Chosen track: Jeane (B‑side to This Charming Man)

3. The Drums

If The Smiths were Sam’s musical religion, The Drums were his escape from the cult.

He discovered them around age 17–18 through the track Money, which opened the door to a band that blended Factory Records gloom with 60s surf‑pop brightness. Their early work, he says, feels like: “Factory Records meets Surfing in the USA.”

The Drums taught him something crucial: simplicity.

Sam admits he used to overcomplicate his lyrics and structures. Hearing The Drums’ straightforward, repetitive, melody‑first approach changed everything. Their influence is directly audible in Colour TV’s early single Billy Pilgrim, whose chorus was rewritten after Sam absorbed their ethos.

He even modelled the back cover layout of Colour TV’s debut EP on the back of The Drums’ debut album — intentionally and exactly. “I copied it — completely.”

He also loves the band’s emotional vulnerability, their minimalism, and the way they make sadness sound bright.

Favourite track: Skipping Town (from their self‑titled debut)

4. Joan Baez

This is the curveball in Sam’s list — but it’s deeply personal.

Last year, Sam went through a period where he immersed himself in folk music for emotional reasons. That journey led him to Joan Baez, whose records his younger brother collects. What captivated him wasn’t just her voice, but the emotional tension in her relationship with Bob Dylan — especially when she covered his songs.
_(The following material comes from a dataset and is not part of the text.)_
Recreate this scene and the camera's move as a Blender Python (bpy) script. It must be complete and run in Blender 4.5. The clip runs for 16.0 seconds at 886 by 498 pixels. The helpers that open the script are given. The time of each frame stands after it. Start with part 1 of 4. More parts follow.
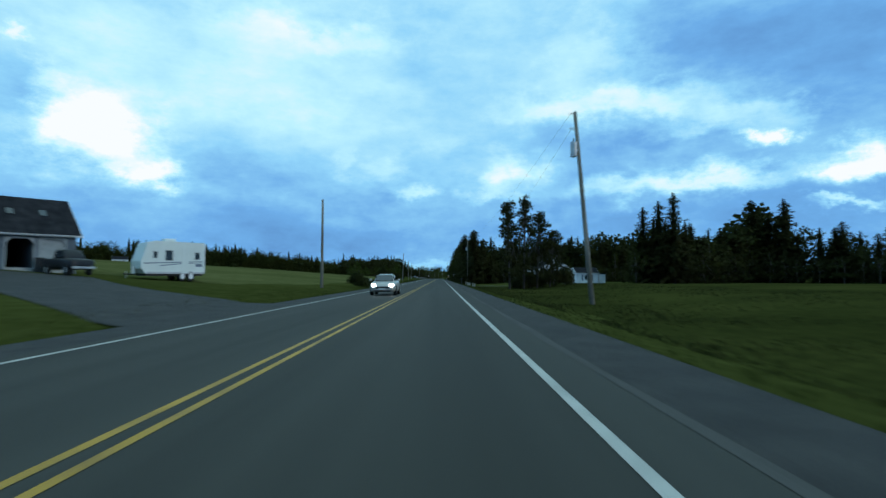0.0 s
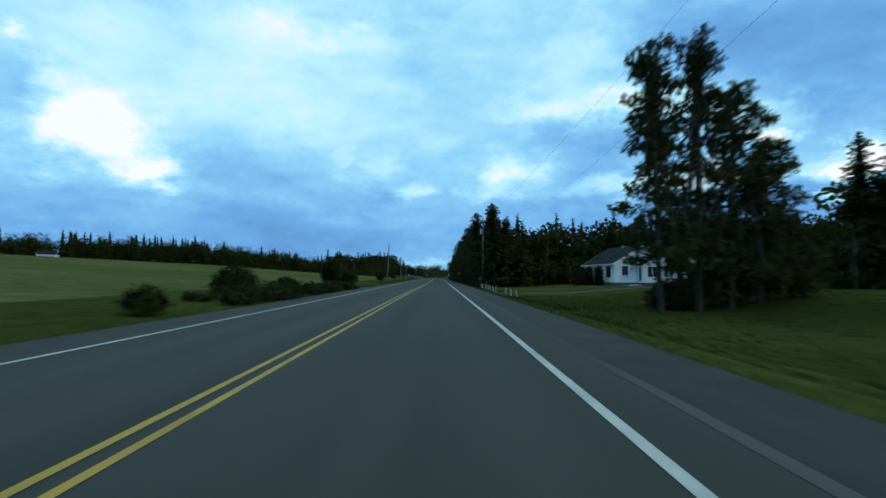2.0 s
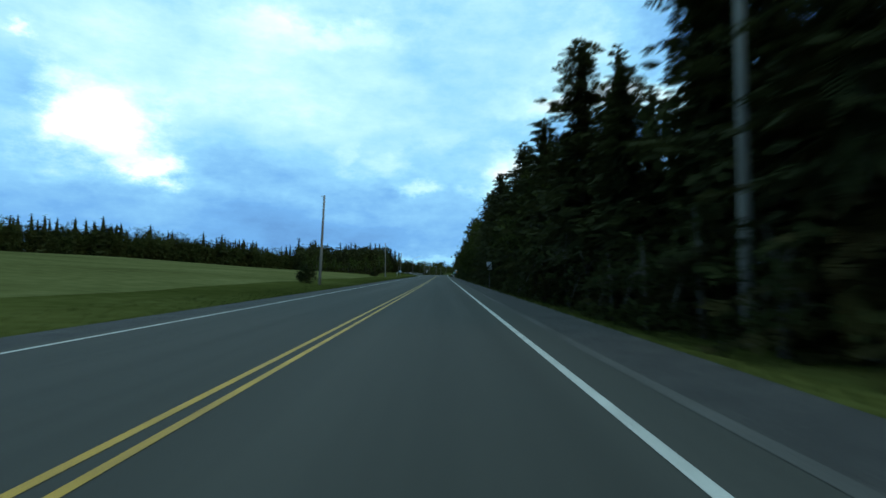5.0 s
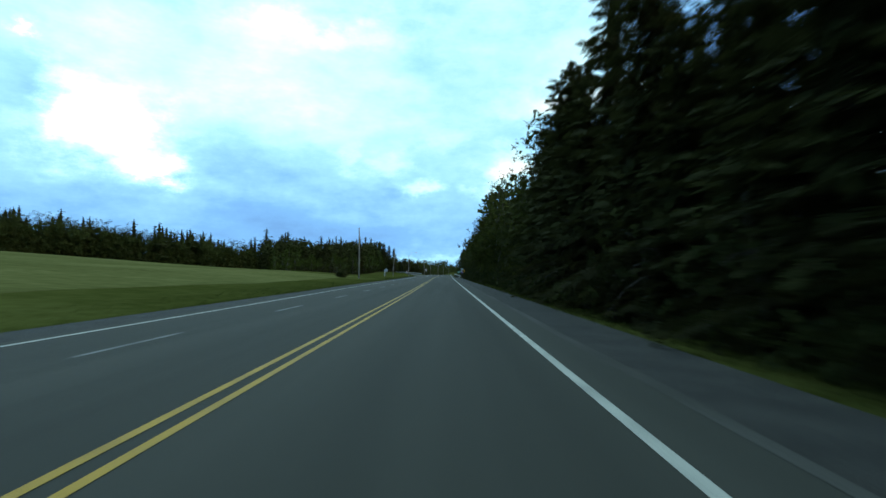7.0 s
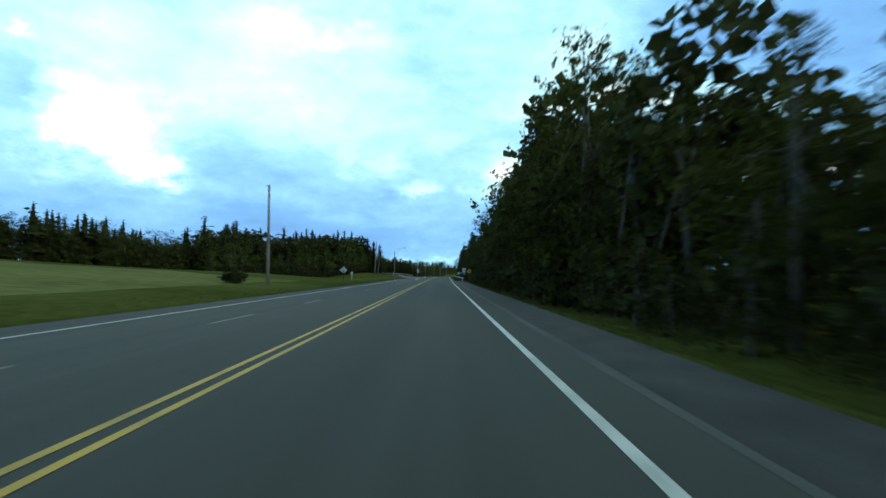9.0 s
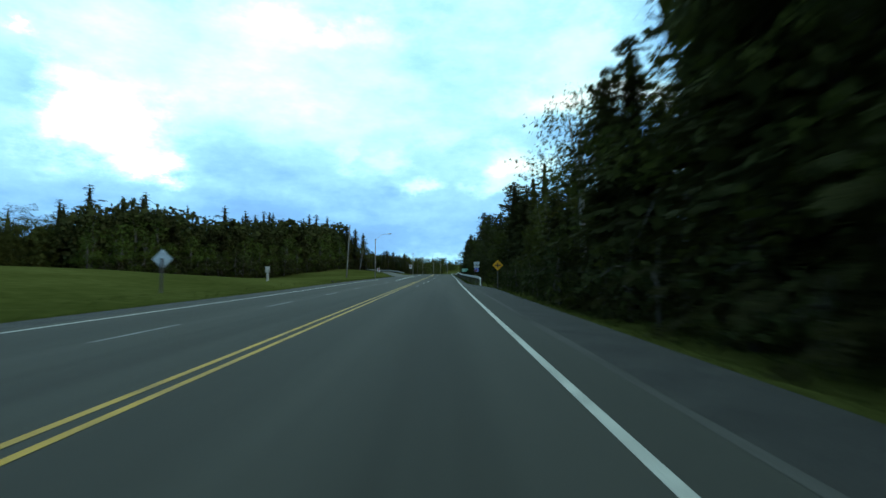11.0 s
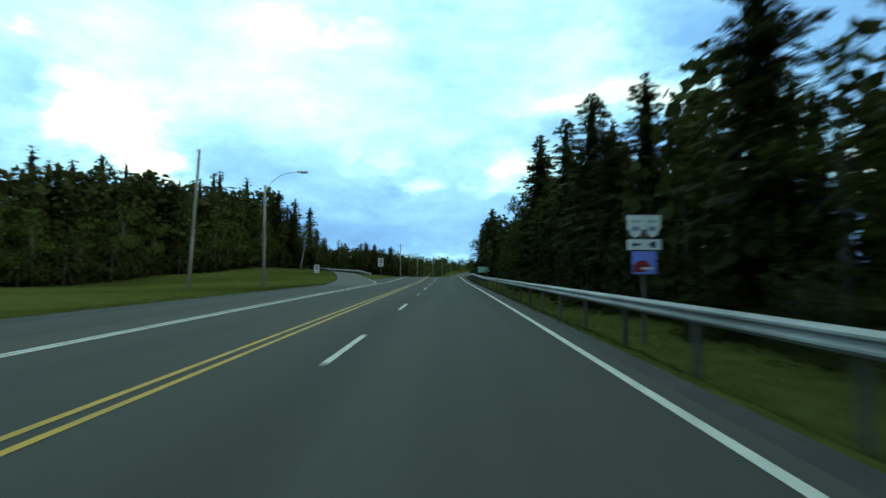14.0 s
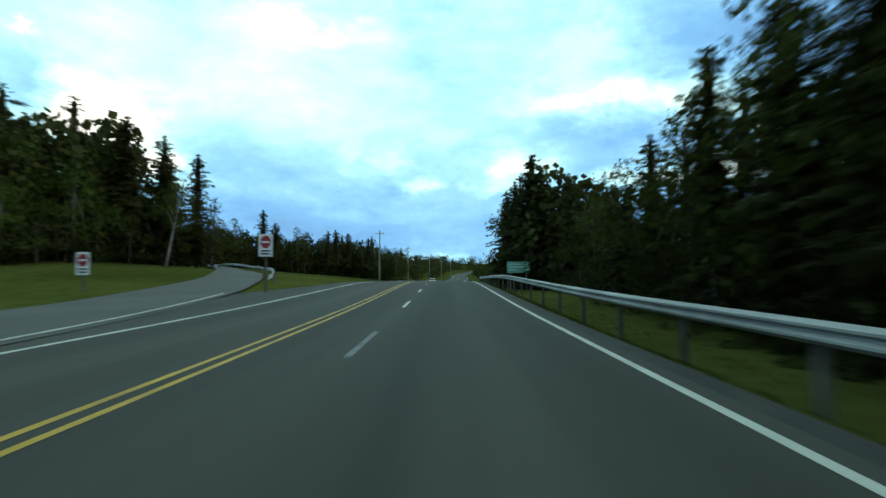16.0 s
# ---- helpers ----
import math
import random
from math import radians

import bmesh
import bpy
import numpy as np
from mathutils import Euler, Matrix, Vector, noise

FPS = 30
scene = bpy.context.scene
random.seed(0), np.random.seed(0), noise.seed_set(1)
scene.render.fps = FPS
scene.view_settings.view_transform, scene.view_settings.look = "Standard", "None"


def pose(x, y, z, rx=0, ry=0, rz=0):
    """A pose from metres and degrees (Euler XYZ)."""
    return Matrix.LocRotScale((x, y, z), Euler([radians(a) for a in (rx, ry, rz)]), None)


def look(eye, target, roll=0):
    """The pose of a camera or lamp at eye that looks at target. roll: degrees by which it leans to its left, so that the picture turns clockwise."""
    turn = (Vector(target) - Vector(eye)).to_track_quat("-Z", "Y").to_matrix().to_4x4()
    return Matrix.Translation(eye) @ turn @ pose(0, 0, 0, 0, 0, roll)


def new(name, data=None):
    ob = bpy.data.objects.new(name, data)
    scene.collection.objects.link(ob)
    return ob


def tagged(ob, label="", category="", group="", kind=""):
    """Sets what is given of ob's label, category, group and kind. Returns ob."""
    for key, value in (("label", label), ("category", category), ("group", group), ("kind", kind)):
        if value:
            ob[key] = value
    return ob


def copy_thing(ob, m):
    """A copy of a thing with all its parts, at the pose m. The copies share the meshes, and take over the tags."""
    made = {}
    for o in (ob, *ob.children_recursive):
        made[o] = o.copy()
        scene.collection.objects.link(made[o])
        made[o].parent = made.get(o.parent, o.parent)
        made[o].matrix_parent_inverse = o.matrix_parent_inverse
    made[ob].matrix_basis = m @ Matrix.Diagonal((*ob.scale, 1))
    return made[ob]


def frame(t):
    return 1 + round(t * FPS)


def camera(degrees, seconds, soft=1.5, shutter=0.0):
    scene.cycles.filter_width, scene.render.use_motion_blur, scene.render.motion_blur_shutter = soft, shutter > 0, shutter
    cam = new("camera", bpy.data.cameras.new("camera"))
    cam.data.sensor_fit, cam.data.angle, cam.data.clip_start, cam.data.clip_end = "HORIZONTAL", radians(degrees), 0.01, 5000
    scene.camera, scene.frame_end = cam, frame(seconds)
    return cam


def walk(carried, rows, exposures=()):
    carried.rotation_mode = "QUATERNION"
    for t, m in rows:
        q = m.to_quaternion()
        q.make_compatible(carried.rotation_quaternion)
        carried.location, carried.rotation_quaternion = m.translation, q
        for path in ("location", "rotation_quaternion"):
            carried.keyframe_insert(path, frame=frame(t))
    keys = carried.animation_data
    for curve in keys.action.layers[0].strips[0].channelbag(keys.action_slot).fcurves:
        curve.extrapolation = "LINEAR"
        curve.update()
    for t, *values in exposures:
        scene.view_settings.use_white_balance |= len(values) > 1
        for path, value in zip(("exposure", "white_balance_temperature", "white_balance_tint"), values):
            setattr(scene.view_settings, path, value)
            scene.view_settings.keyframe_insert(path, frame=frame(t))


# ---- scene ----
# ---- camera ----
# The car follows its lane at a steady 88 km/h; x = 0 runs close to the camera's own line, y runs along the road.
cam = camera(80.2, 16.0, soft=1.5, shutter=0.5)
# seconds, metres sideways and along the road, degrees of yaw and of upward pitch
WALK = [
    (0.0, 0.00, 0.0, -0.28, 3.10), (0.5, 0.00, 12.6, -0.33, 3.13), (1.0, -0.07, 25.0, -0.35, 3.06), (1.5, -0.13, 37.0, -0.36, 2.97),
    (2.0, -0.15, 49.3, -0.39, 3.00), (2.5, -0.16, 61.6, -0.46, 3.05), (3.0, -0.15, 73.8, -0.44, 3.06), (3.5, -0.16, 86.2, -0.38, 3.10),
    (4.0, -0.15, 98.7, -0.25, 2.92), (4.5, -0.14, 111.0, -0.10, 2.72), (5.0, -0.14, 123.2, 0.02, 2.66), (5.5, -0.13, 135.4, 0.12, 2.68),
    (6.0, -0.13, 147.6, 0.22, 2.73), (6.5, -0.12, 160.0, 0.31, 2.74), (7.0, -0.11, 172.3, 0.31, 2.61), (7.5, -0.07, 184.6, 0.28, 2.50),
    (8.0, -0.01, 196.9, 0.18, 2.46), (8.5, 0.05, 209.2, 0.08, 2.62), (9.0, 0.09, 221.5, 0.03, 2.76), (9.5, 0.11, 233.8, 0.03, 2.70),
    (10.0, 0.12, 246.2, 0.06, 2.60), (10.5, 0.12, 258.6, 0.10, 2.50), (11.0, 0.11, 271.0, 0.13, 2.43), (11.5, 0.08, 283.4, 0.18, 2.33),
    (12.0, 0.02, 295.9, 0.26, 2.10), (12.5, -0.02, 308.3, 0.32, 1.98), (13.0, -0.03, 320.7, 0.38, 2.12), (13.5, -0.03, 333.1, 0.39, 2.33),
    (14.0, -0.04, 345.3, 0.35, 2.46), (14.5, -0.06, 357.3, 0.35, 2.48), (15.0, -0.08, 369.4, 0.32, 2.40), (15.5, -0.10, 381.6, 0.31, 2.38),
    (16.0, -0.13, 393.8, 0.31, 2.40),
]
PATH = [(t, pose(x, s, 1.22, 90 + pitch, 0, yaw)) for t, x, s, yaw, pitch in WALK]
walk(cam, PATH, exposures=[(0, 0.0, 6200, 8), (4.2, 0.0, 6200, 8), (6.3, 0.48, 6700, 11), (9.0, 0.50, 6750, 11), (11.5, 0.54, 7000, 8), (16, 0.54, 7250, 5)])

# ---- world and light ----
SUN_AZ, SUN_EL = radians(118), radians(24)
world = bpy.data.worlds.new("evening_sky")
scene.world = world
world.use_nodes = True
WN, WL = world.node_tree.nodes, world.node_tree.links
WN.clear()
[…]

Sam finds the friction between them “completely inspiring,” particularly when she sings lyrics Dylan wrote about her. He’s fascinated by the way their personal history bleeds into the performances.

Colour TV fans may not realise it, but Baez is already woven into their music: The closing sample on Wake Up, Sleep God is Joan Baez speaking in the Rolling Thunder Revue documentary. Sam chose a tender, bittersweet exchange between Baez and Dylan that loops at the end of the track.

Chosen track: Don’t Think Twice, It’s All Right (Dylan cover)

5. The Last Dinner Party

The final act on Sam’s list is The Last Dinner Party, a band he first encountered through the huge YouTube ad campaign surrounding their debut single Nothing Matters. As a musician himself, he couldn’t escape the hype, but it wasn’t until he saw them live at the Isle of Wight Festival that they truly clicked.

For Sam, that performance was a revelation. “It was like, oh — that’s how you do it.”

It was the last set the whole of Colour TV watched together before rushing off to play their own show, and the timing made the impact even stronger. He was struck by their energy, their command of the stage, and the sheer theatricality of their performance.

Musically, Sam hears influences from all over the map:

  • Kate Bush

  • David Bowie

  • Florence + The Machine (in their fan culture and visual aesthetic)

  • And most strongly: Suede

He’s quick to clarify that the Suede comparison isn’t superficial, it’s something in Abigail Morris’s yelping vocal quality, the sexuality, the glam‑rock abandon, and the swagger that reminds him of early Suede. “It’s an enormous compliment,” he says.

He also notes a 70s quality in their sound and presentation, even though the band themselves have pushed back against being labelled a glam revival. Their career trajectory, he says, mirrors Suede in another way: starting with something glam‑tinged before evolving into a more 80s new‑wave palette.

Sam also talks about the shift between their debut and sophomore albums. He found the debut more immediate, while the second album introduced a country‑tinged angle that initially threw him. But seeing the new material live changed everything, songs he didn’t think were hooky suddenly revealed multiple vocal hooks he couldn’t stop singing.

He describes being hypnotised by their Isle of Wight set, particularly by the freedom and physicality of their performance. “It’s difficult to be on stage and be that free.”

He also loved that they debuted a brand‑new, unreleased song with a “la‑la‑la” chorus that instantly reminded him of Suede’s Beautiful Ones. “That’s all you need — get thousands of people singing la‑la-la out loud.”

By the time they closed with Nothing Matters, Sam felt so connected to the rest of the set that he didn’t even need to stay for the crowd‑pleaser. “I’d been so transfixed by the magnetism of the rest of the set.”

Final Thoughts

Across these five acts, a picture emerges of Sam Durneen as a musician shaped by melody, melancholy, brevity, emotional honesty, theatricality, and a fascination with the tension between beauty and darkness.

From the gothic jangle of Radio Free Alice to the sepia‑toned introspection of The Smiths, the surf‑tinged gloom of The Drums, the folk‑poetry of Joan Baez, and the baroque‑glam ambition of The Last Dinner Party, these are the artists that formed him.

If this is the blueprint, it’s no wonder Colour TV sound the way they do.